Your task is to repeat the lines below exactly, excluding any pictures they contain.

COLLECTED MATERIAL
____________________

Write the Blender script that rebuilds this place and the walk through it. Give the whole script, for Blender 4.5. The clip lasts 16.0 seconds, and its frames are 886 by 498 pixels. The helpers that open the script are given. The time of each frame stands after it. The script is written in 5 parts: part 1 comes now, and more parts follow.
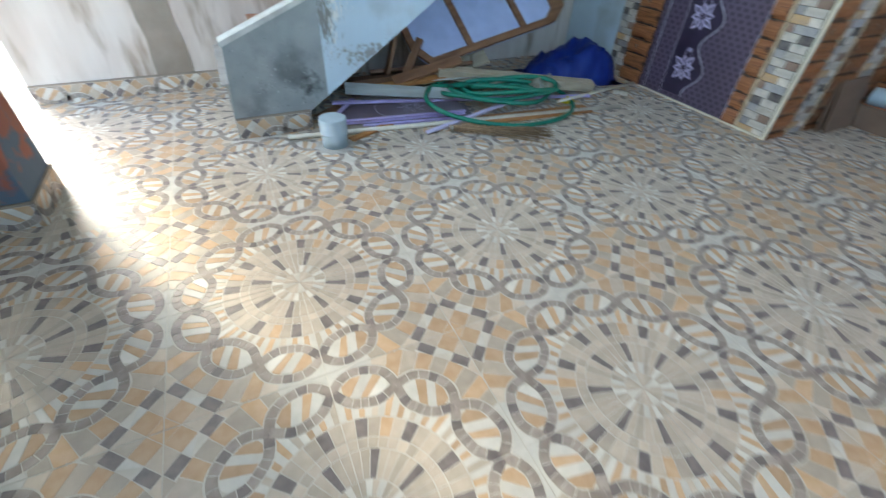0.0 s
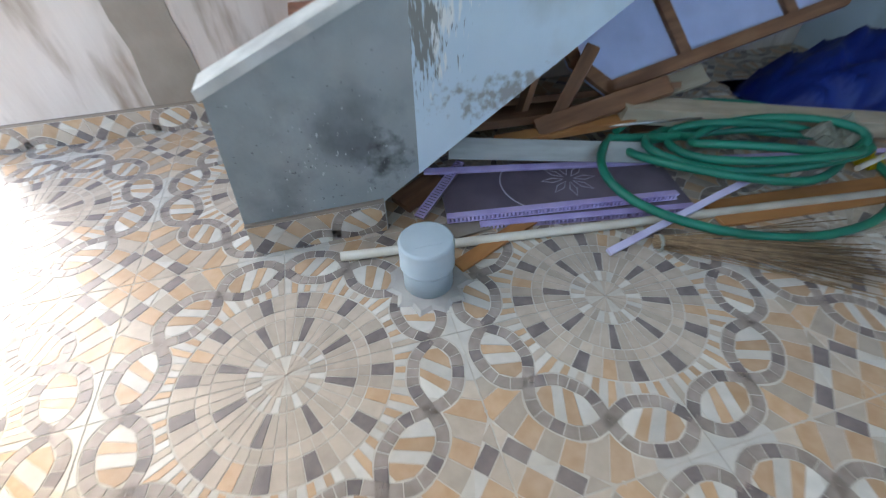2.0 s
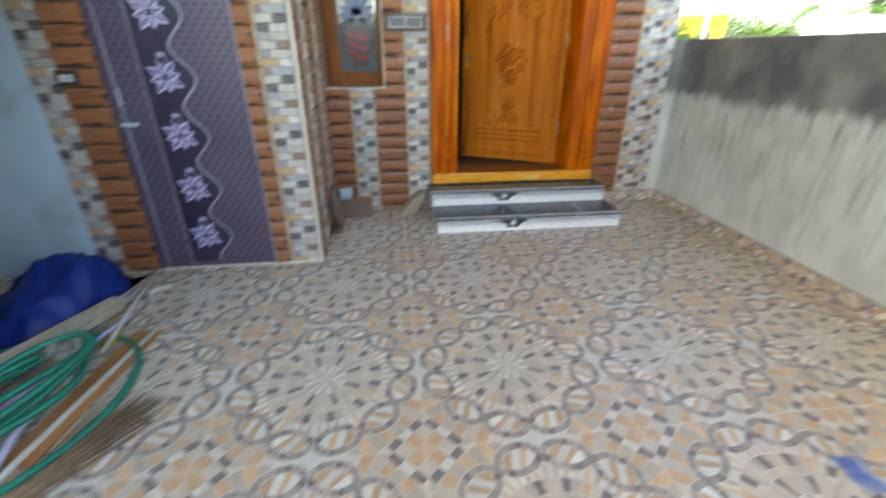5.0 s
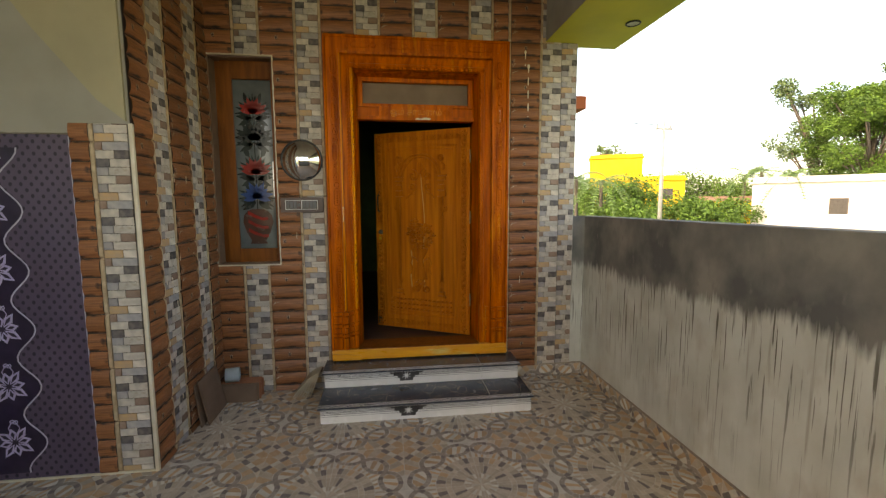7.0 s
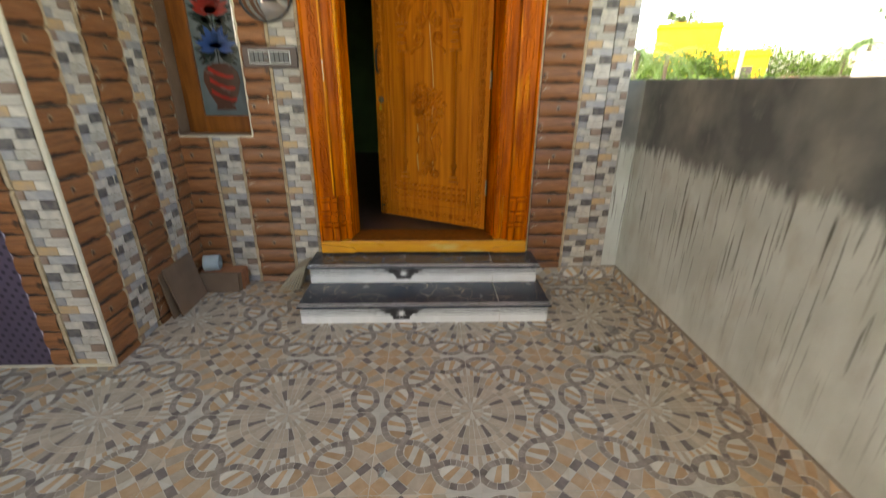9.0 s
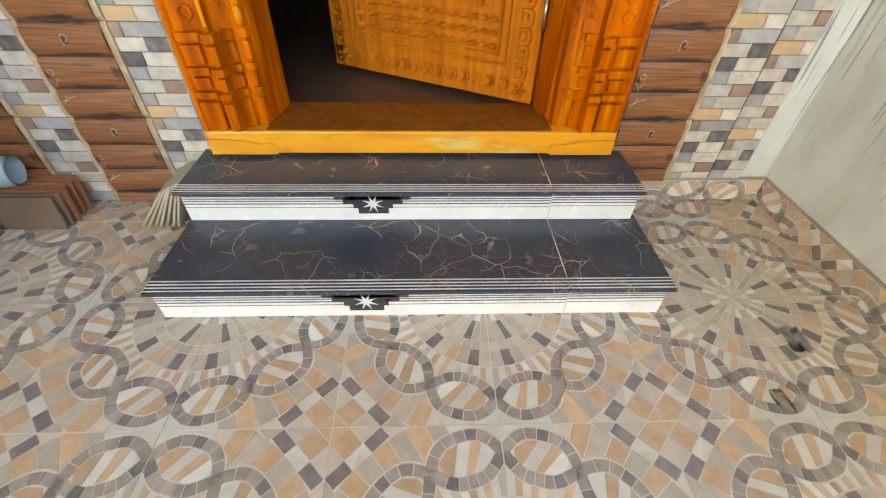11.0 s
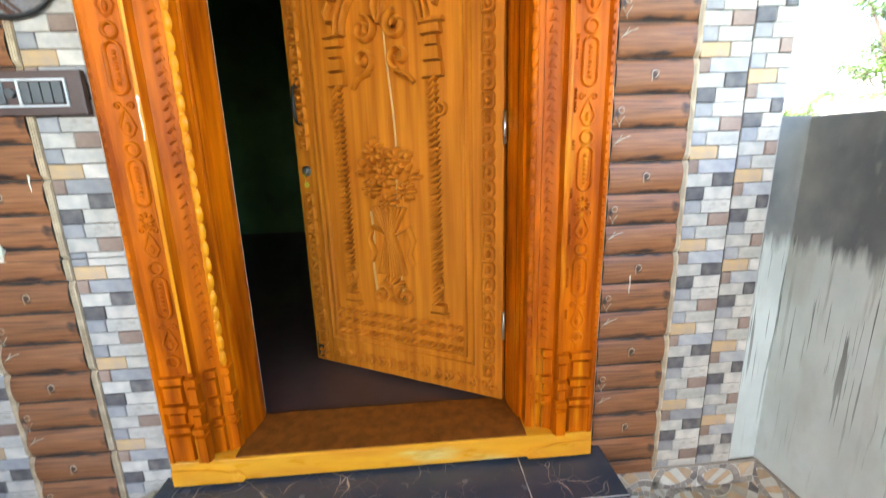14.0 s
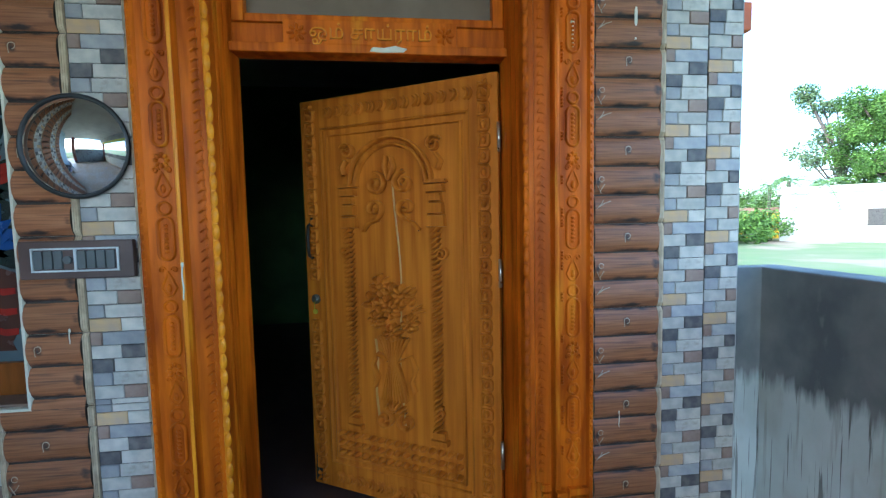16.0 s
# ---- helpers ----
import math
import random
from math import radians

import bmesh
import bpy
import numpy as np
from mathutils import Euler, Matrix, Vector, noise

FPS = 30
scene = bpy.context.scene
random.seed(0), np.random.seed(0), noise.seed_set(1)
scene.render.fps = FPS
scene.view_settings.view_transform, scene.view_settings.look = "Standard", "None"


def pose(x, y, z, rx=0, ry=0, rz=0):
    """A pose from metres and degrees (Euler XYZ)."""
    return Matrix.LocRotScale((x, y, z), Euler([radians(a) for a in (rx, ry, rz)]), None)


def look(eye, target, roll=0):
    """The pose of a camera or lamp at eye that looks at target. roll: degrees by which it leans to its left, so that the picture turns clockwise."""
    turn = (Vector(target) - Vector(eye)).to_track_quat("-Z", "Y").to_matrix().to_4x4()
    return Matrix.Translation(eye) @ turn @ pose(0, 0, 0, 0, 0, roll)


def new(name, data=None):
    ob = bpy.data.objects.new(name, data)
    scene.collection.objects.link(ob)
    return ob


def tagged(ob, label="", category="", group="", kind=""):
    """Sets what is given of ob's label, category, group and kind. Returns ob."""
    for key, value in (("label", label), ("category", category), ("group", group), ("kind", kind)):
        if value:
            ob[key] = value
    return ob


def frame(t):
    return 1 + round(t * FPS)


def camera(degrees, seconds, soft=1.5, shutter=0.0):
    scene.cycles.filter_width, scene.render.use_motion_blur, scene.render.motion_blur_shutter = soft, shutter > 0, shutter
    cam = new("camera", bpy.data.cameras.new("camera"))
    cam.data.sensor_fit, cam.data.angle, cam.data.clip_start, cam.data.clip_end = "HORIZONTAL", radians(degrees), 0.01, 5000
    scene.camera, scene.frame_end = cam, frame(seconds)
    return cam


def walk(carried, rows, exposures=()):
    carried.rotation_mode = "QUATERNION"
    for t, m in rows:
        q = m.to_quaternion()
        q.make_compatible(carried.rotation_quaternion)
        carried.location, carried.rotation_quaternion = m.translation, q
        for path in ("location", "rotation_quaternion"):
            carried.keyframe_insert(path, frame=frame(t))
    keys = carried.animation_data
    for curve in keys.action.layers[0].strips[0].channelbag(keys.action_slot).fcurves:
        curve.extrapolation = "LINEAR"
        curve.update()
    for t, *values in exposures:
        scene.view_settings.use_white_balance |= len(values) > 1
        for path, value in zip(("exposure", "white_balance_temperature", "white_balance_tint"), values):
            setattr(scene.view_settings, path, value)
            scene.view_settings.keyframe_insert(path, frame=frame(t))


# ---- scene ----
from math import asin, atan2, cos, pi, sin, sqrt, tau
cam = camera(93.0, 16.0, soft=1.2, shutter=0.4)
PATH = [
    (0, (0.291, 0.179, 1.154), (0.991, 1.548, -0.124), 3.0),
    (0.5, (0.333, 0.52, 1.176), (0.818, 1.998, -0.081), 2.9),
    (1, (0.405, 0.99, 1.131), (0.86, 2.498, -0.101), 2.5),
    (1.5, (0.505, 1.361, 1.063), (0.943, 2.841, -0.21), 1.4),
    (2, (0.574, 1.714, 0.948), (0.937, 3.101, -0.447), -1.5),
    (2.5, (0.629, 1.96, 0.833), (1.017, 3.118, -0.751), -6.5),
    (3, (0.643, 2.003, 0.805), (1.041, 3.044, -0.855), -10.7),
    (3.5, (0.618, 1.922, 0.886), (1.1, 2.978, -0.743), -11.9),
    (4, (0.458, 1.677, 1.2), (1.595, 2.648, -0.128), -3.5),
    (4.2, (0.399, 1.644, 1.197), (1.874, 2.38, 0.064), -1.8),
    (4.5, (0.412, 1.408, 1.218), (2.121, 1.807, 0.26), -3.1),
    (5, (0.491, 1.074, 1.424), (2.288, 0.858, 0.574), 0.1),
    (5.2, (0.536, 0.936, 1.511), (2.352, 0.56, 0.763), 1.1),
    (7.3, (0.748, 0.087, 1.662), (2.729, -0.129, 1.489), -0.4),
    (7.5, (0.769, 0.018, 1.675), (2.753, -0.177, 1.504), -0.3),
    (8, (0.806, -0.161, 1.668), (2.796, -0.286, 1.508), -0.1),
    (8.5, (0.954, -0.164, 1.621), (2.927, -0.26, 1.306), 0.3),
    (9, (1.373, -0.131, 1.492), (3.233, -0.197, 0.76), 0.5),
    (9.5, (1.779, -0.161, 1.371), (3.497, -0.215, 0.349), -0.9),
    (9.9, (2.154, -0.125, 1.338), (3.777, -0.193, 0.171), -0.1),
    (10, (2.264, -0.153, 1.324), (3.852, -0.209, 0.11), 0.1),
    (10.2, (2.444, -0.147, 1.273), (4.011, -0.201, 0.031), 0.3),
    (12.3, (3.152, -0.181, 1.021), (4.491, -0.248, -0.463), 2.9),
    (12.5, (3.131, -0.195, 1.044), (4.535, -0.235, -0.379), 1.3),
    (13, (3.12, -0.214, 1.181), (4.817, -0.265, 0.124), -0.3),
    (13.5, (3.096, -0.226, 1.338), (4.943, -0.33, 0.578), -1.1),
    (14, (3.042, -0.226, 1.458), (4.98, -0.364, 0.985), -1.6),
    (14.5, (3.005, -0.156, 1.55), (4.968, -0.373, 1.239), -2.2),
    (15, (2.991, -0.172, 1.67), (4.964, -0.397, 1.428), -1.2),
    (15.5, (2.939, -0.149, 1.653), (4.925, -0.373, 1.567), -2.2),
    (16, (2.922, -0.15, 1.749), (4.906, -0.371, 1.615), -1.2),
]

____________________

FULL RESPONSE
Write the Blender script that rebuilds this place and the walk through it. Give the whole script, for Blender 4.5. The clip lasts 16.0 seconds, and its frames are 886 by 498 pixels. The helpers that open the script are given. The time of each frame stands after it. The script is written in 5 parts: part 1 comes now, and more parts follow.
0.0 s
2.0 s
5.0 s
7.0 s
9.0 s
11.0 s
14.0 s
16.0 s
# ---- helpers ----
import math
import random
from math import radians

import bmesh
import bpy
import numpy as np
from mathutils import Euler, Matrix, Vector, noise

FPS = 30
scene = bpy.context.scene
random.seed(0), np.random.seed(0), noise.seed_set(1)
scene.render.fps = FPS
scene.view_settings.view_transform, scene.view_settings.look = "Standard", "None"


def pose(x, y, z, rx=0, ry=0, rz=0):
    """A pose from metres and degrees (Euler XYZ)."""
    return Matrix.LocRotScale((x, y, z), Euler([radians(a) for a in (rx, ry, rz)]), None)


def look(eye, target, roll=0):
    """The pose of a camera or lamp at eye that looks at target. roll: degrees by which it leans to its left, so that the picture turns clockwise."""
    turn = (Vector(target) - Vector(eye)).to_track_quat("-Z", "Y").to_matrix().to_4x4()
    return Matrix.Translation(eye) @ turn @ pose(0, 0, 0, 0, 0, roll)


def new(name, data=None):
    ob = bpy.data.objects.new(name, data)
    scene.collection.objects.link(ob)
    return ob


def tagged(ob, label="", category="", group="", kind=""):
    """Sets what is given of ob's label, category, group and kind. Returns ob."""
    for key, value in (("label", label), ("category", category), ("group", group), ("kind", kind)):
        if value:
            ob[key] = value
    return ob


def frame(t):
    return 1 + round(t * FPS)


def camera(degrees, seconds, soft=1.5, shutter=0.0):
    scene.cycles.filter_width, scene.render.use_motion_blur, scene.render.motion_blur_shutter = soft, shutter > 0, shutter
    cam = new("camera", bpy.data.cameras.new("camera"))
    cam.data.sensor_fit, cam.data.angle, cam.data.clip_start, cam.data.clip_end = "HORIZONTAL", radians(degrees), 0.01, 5000
    scene.camera, scene.frame_end = cam, frame(seconds)
    return cam


def walk(carried, rows, exposures=()):
    carried.rotation_mode = "QUATERNION"
    for t, m in rows:
        q = m.to_quaternion()
        q.make_compatible(carried.rotation_quaternion)
        carried.location, carried.rotation_quaternion = m.translation, q
        for path in ("location", "rotation_quaternion"):
            carried.keyframe_insert(path, frame=frame(t))
    keys = carried.animation_data
    for curve in keys.action.layers[0].strips[0].channelbag(keys.action_slot).fcurves:
        curve.extrapolation = "LINEAR"
        curve.update()
    for t, *values in exposures:
        scene.view_settings.use_white_balance |= len(values) > 1
        for path, value in zip(("exposure", "white_balance_temperature", "white_balance_tint"), values):
            setattr(scene.view_settings, path, value)
            scene.view_settings.keyframe_insert(path, frame=frame(t))


# ---- scene ----
from math import asin, atan2, cos, pi, sin, sqrt, tau
cam = camera(93.0, 16.0, soft=1.2, shutter=0.4)
PATH = [
    (0, (0.291, 0.179, 1.154), (0.991, 1.548, -0.124), 3.0),
    (0.5, (0.333, 0.52, 1.176), (0.818, 1.998, -0.081), 2.9),
    (1, (0.405, 0.99, 1.131), (0.86, 2.498, -0.101), 2.5),
    (1.5, (0.505, 1.361, 1.063), (0.943, 2.841, -0.21), 1.4),
    (2, (0.574, 1.714, 0.948), (0.937, 3.101, -0.447), -1.5),
    (2.5, (0.629, 1.96, 0.833), (1.017, 3.118, -0.751), -6.5),
    (3, (0.643, 2.003, 0.805), (1.041, 3.044, -0.855), -10.7),
    (3.5, (0.618, 1.922, 0.886), (1.1, 2.978, -0.743), -11.9),
    (4, (0.458, 1.677, 1.2), (1.595, 2.648, -0.128), -3.5),
    (4.2, (0.399, 1.644, 1.197), (1.874, 2.38, 0.064), -1.8),
    (4.5, (0.412, 1.408, 1.218), (2.121, 1.807, 0.26), -3.1),
    (5, (0.491, 1.074, 1.424), (2.288, 0.858, 0.574), 0.1),
    (5.2, (0.536, 0.936, 1.511), (2.352, 0.56, 0.763), 1.1),
    (7.3, (0.748, 0.087, 1.662), (2.729, -0.129, 1.489), -0.4),
    (7.5, (0.769, 0.018, 1.675), (2.753, -0.177, 1.504), -0.3),
    (8, (0.806, -0.161, 1.668), (2.796, -0.286, 1.508), -0.1),
    (8.5, (0.954, -0.164, 1.621), (2.927, -0.26, 1.306), 0.3),
    (9, (1.373, -0.131, 1.492), (3.233, -0.197, 0.76), 0.5),
    (9.5, (1.779, -0.161, 1.371), (3.497, -0.215, 0.349), -0.9),
    (9.9, (2.154, -0.125, 1.338), (3.777, -0.193, 0.171), -0.1),
    (10, (2.264, -0.153, 1.324), (3.852, -0.209, 0.11), 0.1),
    (10.2, (2.444, -0.147, 1.273), (4.011, -0.201, 0.031), 0.3),
    (12.3, (3.152, -0.181, 1.021), (4.491, -0.248, -0.463), 2.9),
    (12.5, (3.131, -0.195, 1.044), (4.535, -0.235, -0.379), 1.3),
    (13, (3.12, -0.214, 1.181), (4.817, -0.265, 0.124), -0.3),
    (13.5, (3.096, -0.226, 1.338), (4.943, -0.33, 0.578), -1.1),
    (14, (3.042, -0.226, 1.458), (4.98, -0.364, 0.985), -1.6),
    (14.5, (3.005, -0.156, 1.55), (4.968, -0.373, 1.239), -2.2),
    (15, (2.991, -0.172, 1.67), (4.964, -0.397, 1.428), -1.2),
    (15.5, (2.939, -0.149, 1.653), (4.925, -0.373, 1.567), -2.2),
    (16, (2.922, -0.15, 1.749), (4.906, -0.371, 1.615), -1.2),
]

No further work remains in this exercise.